ところで「めんサミット」というのは、来月、麺の街、盛岡で三大麺(わんこ蕎麦、盛岡冷麺・じゃじゃ麺)を中心にしたイベントで、かれこれ二十年振りぐらいに開かれる。
キッチンバスで岩泉にも
ママが、喜作の「キッチンバス」で災害に襲われた岩泉に行って来た話しを始めた。
「お年寄りが多いだろうし、ちょっとヘビーかな? 少し不安だったのよ。それがね、じゃじゃ麺は、北上の国体の開会式でも、食べ方を聞かれて教えるでしょ、だからね、自然に会話が弾むのよ。」
確かに、麺と味噌をよくかき混ぜ、食べた後は卵を割って皿に入れて混ぜる。お湯を注いでもらい、味噌を適量入れると〆のチータンという卵とじ風のスープとなる。客の方が忙しい。(笑)
避難生活の人達にも喜ばれたと嬉しそうに話していると、メール便が届いた。丁度、今の話しが岩泉の広報に載り、役場が送ってくれたのだ。
引寄せの場ってあるね~
広報誌を読みながら、「赤じゃじゃ」を待っていた。すると、「こんにちは」
「めんサミット」のチラシを持って事務局の中心人物が登場。食いしん爺言葉を交わす。「一人めんサミット開催中」とは言わなかった。(笑) 先日、この方の店で十年振りにはなる「わんこ蕎麦」を食べたことを思い出した。食いしん爺の記録 111杯!

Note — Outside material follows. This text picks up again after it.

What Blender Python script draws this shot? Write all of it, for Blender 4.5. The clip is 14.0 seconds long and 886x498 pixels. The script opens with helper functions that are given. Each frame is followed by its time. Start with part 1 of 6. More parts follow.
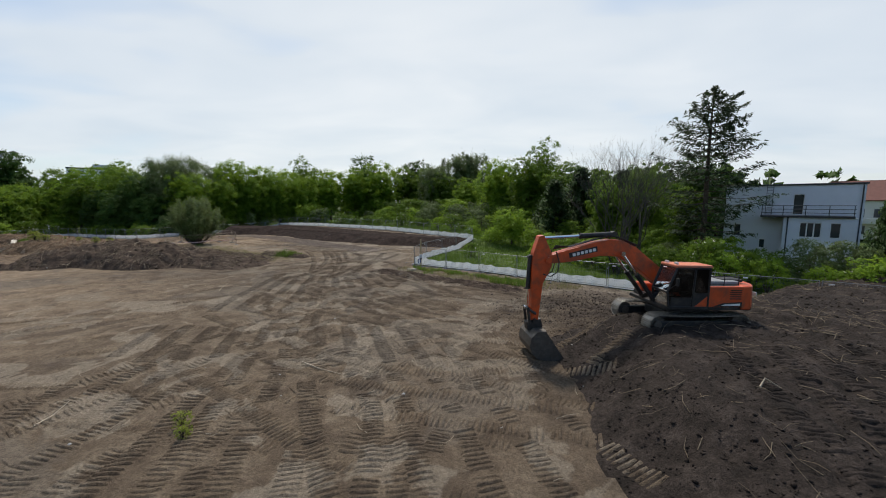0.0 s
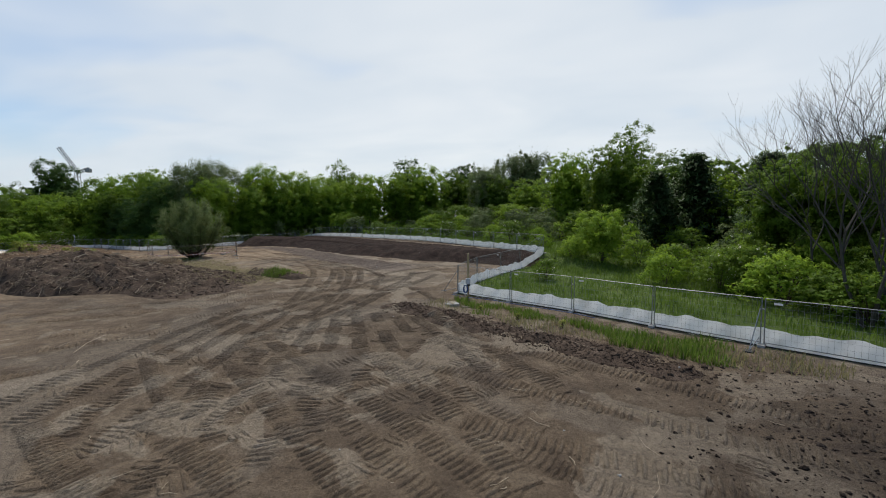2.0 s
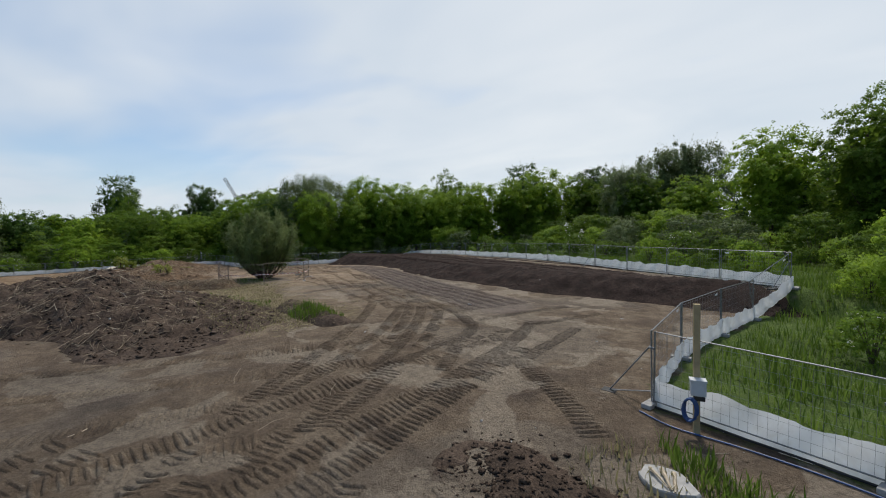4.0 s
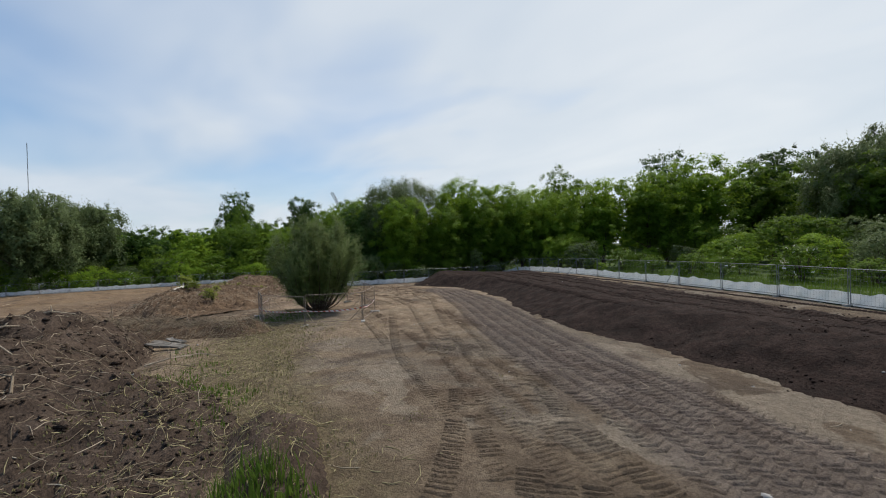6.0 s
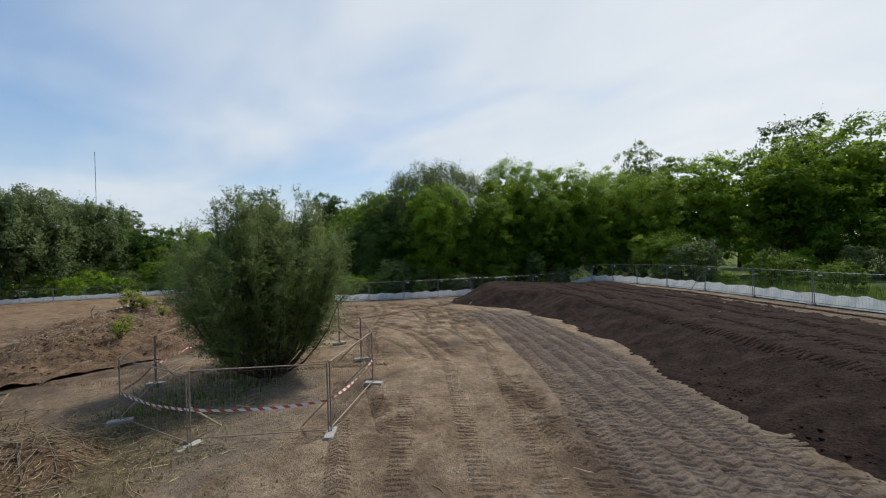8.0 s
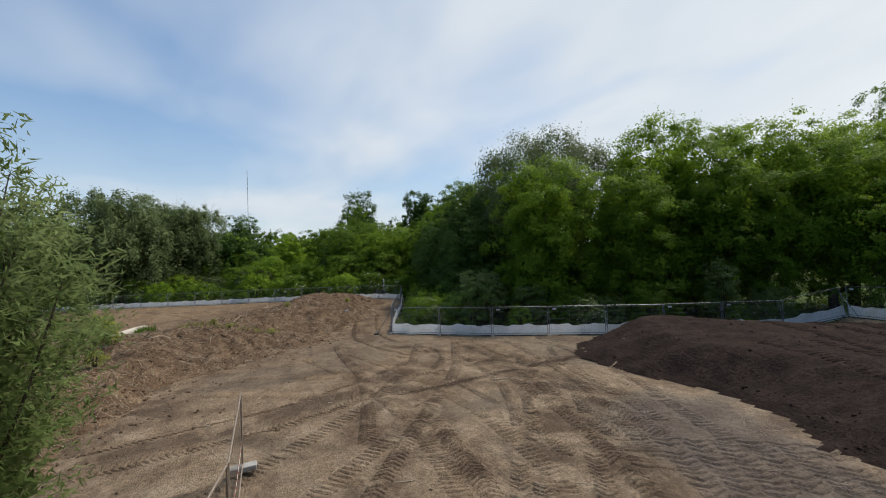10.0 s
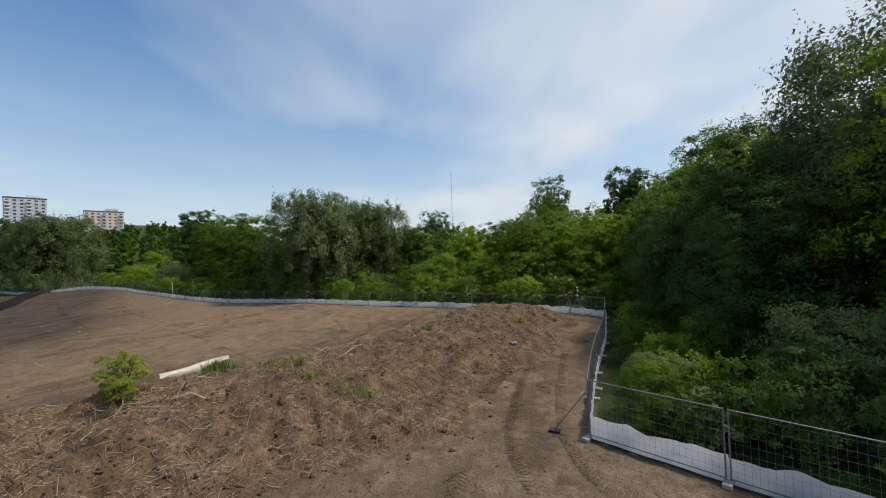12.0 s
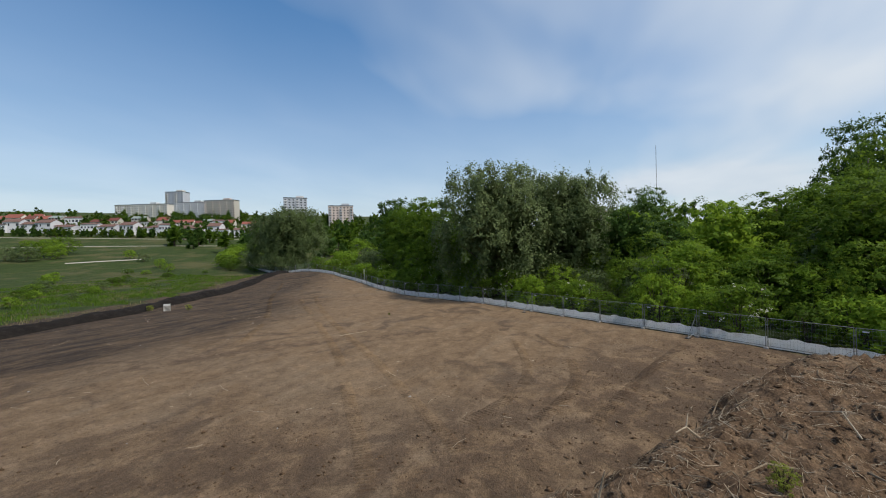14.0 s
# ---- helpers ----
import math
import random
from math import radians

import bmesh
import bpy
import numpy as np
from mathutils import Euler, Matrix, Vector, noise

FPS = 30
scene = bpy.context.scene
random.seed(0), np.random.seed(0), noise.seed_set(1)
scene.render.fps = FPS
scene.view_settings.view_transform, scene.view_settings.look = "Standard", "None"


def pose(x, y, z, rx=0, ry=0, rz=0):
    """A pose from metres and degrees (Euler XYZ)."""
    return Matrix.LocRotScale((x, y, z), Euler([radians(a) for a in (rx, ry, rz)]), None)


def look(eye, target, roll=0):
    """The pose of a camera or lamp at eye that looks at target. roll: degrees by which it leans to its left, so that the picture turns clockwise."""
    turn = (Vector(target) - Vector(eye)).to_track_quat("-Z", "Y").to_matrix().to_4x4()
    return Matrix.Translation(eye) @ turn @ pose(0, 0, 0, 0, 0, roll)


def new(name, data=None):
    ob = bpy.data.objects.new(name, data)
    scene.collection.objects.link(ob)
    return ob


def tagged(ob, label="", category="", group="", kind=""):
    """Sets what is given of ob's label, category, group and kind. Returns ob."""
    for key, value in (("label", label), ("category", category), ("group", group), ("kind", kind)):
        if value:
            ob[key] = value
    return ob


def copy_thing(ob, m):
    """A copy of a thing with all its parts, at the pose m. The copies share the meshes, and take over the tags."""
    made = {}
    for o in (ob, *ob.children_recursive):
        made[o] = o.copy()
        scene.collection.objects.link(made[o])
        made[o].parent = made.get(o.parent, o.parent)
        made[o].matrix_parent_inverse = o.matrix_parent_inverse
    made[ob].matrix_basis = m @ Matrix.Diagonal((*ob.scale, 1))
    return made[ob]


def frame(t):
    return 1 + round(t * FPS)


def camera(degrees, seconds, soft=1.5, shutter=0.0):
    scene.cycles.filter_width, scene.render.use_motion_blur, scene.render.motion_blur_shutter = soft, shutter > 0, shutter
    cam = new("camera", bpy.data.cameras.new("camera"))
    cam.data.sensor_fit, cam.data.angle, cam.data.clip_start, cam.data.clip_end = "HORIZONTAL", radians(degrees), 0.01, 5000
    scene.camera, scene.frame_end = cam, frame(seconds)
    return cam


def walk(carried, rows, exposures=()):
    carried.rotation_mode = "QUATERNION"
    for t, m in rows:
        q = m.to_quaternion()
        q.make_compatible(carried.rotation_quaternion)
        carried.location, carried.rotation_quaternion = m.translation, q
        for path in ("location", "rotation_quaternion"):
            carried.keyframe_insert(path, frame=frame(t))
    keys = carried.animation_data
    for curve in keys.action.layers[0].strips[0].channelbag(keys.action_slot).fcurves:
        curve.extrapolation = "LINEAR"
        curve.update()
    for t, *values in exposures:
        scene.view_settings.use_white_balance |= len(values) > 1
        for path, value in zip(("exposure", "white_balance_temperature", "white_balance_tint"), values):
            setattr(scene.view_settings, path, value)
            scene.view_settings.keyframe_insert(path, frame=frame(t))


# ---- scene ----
cam = camera(98.6, 14.0, soft=1.05)
METRES, EYE, TILT, LEAN, TURN = 110.0, 5.72, 0.0, 0.0, 0.0
ROWS = [
    (0.0, 0.0, 0.0, 0.0, -0.03, -7.13, 0.2),
    (0.5, -0.0001, 0.0372, -0.0042, 0.81, -6.75, 0.26),
    (1.0, -0.0013, 0.0746, -0.0081, 2.27, -6.29, 0.36),
    (1.5, -0.0041, 0.1114, -0.0117, 4.41, -5.74, 0.48),
    (2.0, -0.0068, 0.1483, -0.0144, 7.55, -5.06, 0.62),
    (2.5, -0.0099, 0.184, -0.017, 11.5, -4.37, 0.78),
    (3.0, -0.0155, 0.218, -0.0193, 15.84, -3.69, 0.96),
    (3.5, -0.0245, 0.2524, -0.021, 20.31, -2.92, 1.14),
    (4.0, -0.037, 0.286, -0.0221, 24.7, -2.09, 1.27),
    (6.5, -0.1383, 0.4279, -0.0167, 41.37, -0.17, 1.68),
    (7.0, -0.1633, 0.4529, -0.0165, 42.49, -0.16, 1.71),
    (9.5, -0.2864, 0.5764, -0.0137, 54.54, 0.47, 1.72),
    (10.0, -0.3139, 0.5997, -0.0126, 60.5, 0.72, 1.77),
    (10.5, -0.3429, 0.6199, -0.0114, 67.25, 0.77, 1.84),
    (11.0, -0.3746, 0.6357, -0.0101, 74.34, 0.81, 1.88),
    (11.5, -0.4088, 0.6468, -0.0089, 81.72, 0.73, 1.88),
    (12.0, -0.4441, 0.6524, -0.0079, 89.23, 0.59, 1.8),
    (12.5, -0.4795, 0.6527, -0.0073, 96.5, 0.38, 1.74),
    (13.0, -0.5157, 0.6472, -0.0066, 103.74, 0.13, 1.69),
    (13.5, -0.5507, 0.6359, -0.0055, 110.52, -0.25, 1.6),
    (14.0, -0.5837, 0.62, -0.0052, 116.89, -0.66, 1.51),
]
walk(cam, [(t, pose(0, 0, EYE, TILT, LEAN, TURN) @ pose(METRES * x, METRES * y, METRES * z, 90 + pitch, roll, yaw)) for t, x, y, z, yaw, pitch, roll in ROWS],
     exposures=[(0.0, 0.0, 6640, 10.0), (2.5, -0.07, 6580, 10.0), (4.0, -0.09, 6560, 10.0), (7.0, -0.06, 6600, 10.0), (9.5, 0.0, 6710, 10.0), (12.5, 0.0, 6790, 10.0), (14.0, -0.04, 6680, 10.0)])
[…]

そろそろ「写メを一枚」と言ったら、何故かめんサミットのチラシを持つ二人。
来月に開催の迫った「めんサミット」麺食いの街、盛岡から全国に麺文化を発信!
美味しかった赤じゃじゃ麺
出逢いの偶然が続いても不思議じゃないのがこの店「喜作」だ。人の輪の波が拡がり、さながら大家族の家みたいだ。 「喜作コミュニティ」
赤が来た! 盛岡食いしん爺は、初体験。
良く混ぜる。想像より辛くない。爺にはちょうどいい。ちょっとラー油を。う~む、美味しい。
「そのうち、夜に来ます。」
「はい。でたぁ~そのうちね~」 ママの笑顔に送られて店を後にする。
心まで満腹。冷たい秋風にも芯からポカポカ。
しかし、知らない人が見たら「何の店?」と思いかねない不思議な入口。(笑)
夜の〆で、爺がよく食べるのは、「あんかけもやしそば」 こっちにすればよかったかな?
優柔不断で後悔ばかりが残る人生だなあ~という時には、喜作の力を借りてネガティブを蹴飛ばそう。
アーケードに出ると、少しだけ踏み出す脚に力がはいる。さて、デラシネ食いしん爺は、これから、どこを流離うのだろう。
それにしても、時々、顔を出したくなる場所だ。
そして、いよいよホットラインでは、ハロウィンが始まる。